Voltámos para trás e um de nós lembrou-se que ela poderia ter caido lá baixo.
Não te passa!
Ninguém tinha coragem para olhar aquela parte dos rochedos até que desatámos a gritar por ela.
Tinha caído mesmo! Só que, por sorte, foi cair num arealzito entre rochas!
Durante 15 dias não houve passeio para ninguém, nem mergulhos (ainda se podia tomar banho na boa, em qualquer uma das praias) porque ela ficou de tal forma dorida que nem os pés conseguia por no chão!
Valeu-nos um castigo colectivo!
Ainda hoje falamos nestas maluquices, naqueles bailes tenebrosos nos bombeiros, havia sempre uma de nós que desafiava o homem dos gelados e das bolas de berlim, para dançar, para grande raiva da namorada dele...rss...
Até um filme fizemos(policial...ehehehe) no comboio entre S.João e Lisboa.
Ai, Huckle, eu adoro essa zona!
Sempre que posso, vou até lá (a minha prima acabou por casar e ficar em S.Pedro, num aldeamento óptimo, e matamos saudades, acompanhadas pela peça de Majjong que ficou para recordação...rsss.

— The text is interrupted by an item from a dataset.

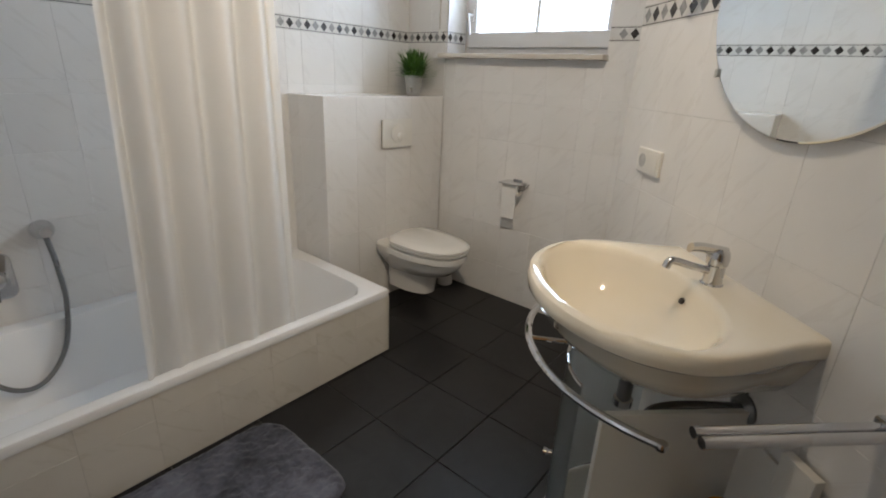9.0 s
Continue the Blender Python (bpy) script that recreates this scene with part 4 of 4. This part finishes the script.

Um beijo e eu mando o mail, claro.
Infelizmente aquilo que aconteceu há dias não passa com tanta facilidade.
É um problema de saúde grave, com a minha irmã...
Não vou falar agora em nada que entristeça.
Importa que este teu texto me trouxe uma saudade boa, Pedro.
Obrigada.
Os vídeos são mesmo uma ternurinha, não são?

SP disse...

Estive aqui a olhar... Prometo voltar.
Um abraço!

Huckleberry Friend disse...

Ana, nem de propósito... no último fim-de-semana, troquei o plat pays do paredão pelo relevo sintrense. E olha que não me dei mal! Beijinho.

Belo relato, Cris (ou devo dizer "dezôito"?)! Devias contar estas histórias no blogue, para mais gente poder apreciá-las e soltar umas boas gargalhadas. Aqui fica outra deixa: as noites quentes a petiscar na Feira do Artesanato.
Desejando o melhor possível para esses problemas, despeço-me com um beijinho... e agora vou ler o teu mail.

SP, fico contente! Vemo-nos por aí! Abraço.